Sebagai kebalikannya, Islam sangat tidak menganjurkan kehidupan membujang. Pasalnya, semua manusia diciptakan dengan kelengkapan nafsu yang harus dilampiaskan. Jika tidak diatur dengan baik, maka nafsu tersebut akan memaksa untuk dilampiaskan dengan cara yang buruk, penuh dosa, dan maksiat yang besar kepada Allah Ta’ala; zina.
Menikah, dalam kasus ini, sangat sesuai dengan prinsip kelangsungan hidup sebuah generasi. Melalui hubungan pernikahan, seorang suami dan istri merasa bangga dan bahagia serta diakui dalam masyarakat jika memiliki anak. Namun, di luar pernikahan, hubungan layaknya suami istri menjadi terlarang, hina, dan memiliki peluang untuk dikucilkan masyarakat. Jika terjadi ‘kecelakaan’, maka hal itu merupakan perbuatan amat memalukan yang akibatnya dialami sepanjang usia pelakunya.
Karena itu, seorang calon istri patut memperhatikan hal ini dengan baik. Pilih dan utamakan calon suami yang suka memiliki keturunan.

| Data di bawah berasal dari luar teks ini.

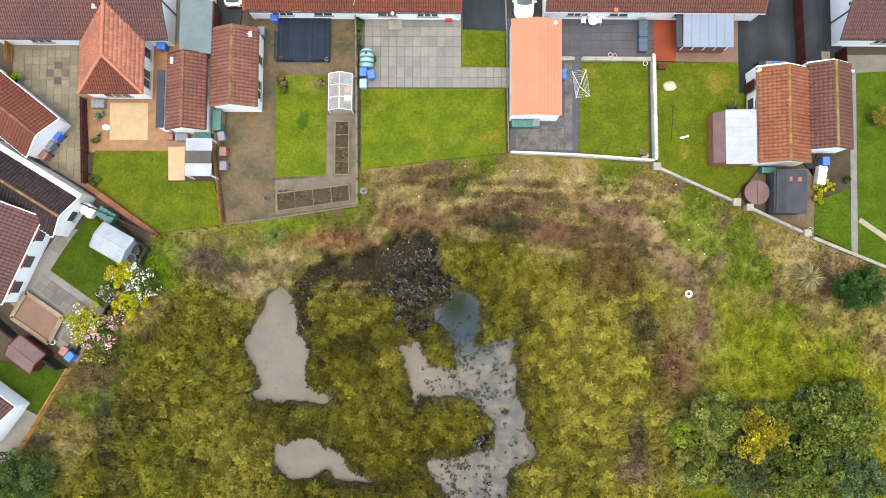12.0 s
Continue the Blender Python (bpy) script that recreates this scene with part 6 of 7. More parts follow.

Sebab, banyak kaum laki-laki yang lebih suka melampiaskan nafsunya, tapi menolak hadirnya keturunan karena alasan-alasan remeh semisal ribet, repot, dan seterusnya.
“Laki-laki yang suka berketurunan,” tutur Drs Muhammad Thalib dalam Menuju Pernikahan Islami, “memiliki tanggung jawab yang besar terhadap anak-anaknya. Tanpa keinginan yang kuat untuk memiliki keturunan, laki-laki hanya akan memperlakukan perempuan sebagai objek seksual dan kepuasan syahwatnya semata. Hal ini, tentu saja, akan sangat merugikan eksistensi manusia di muka bumi.”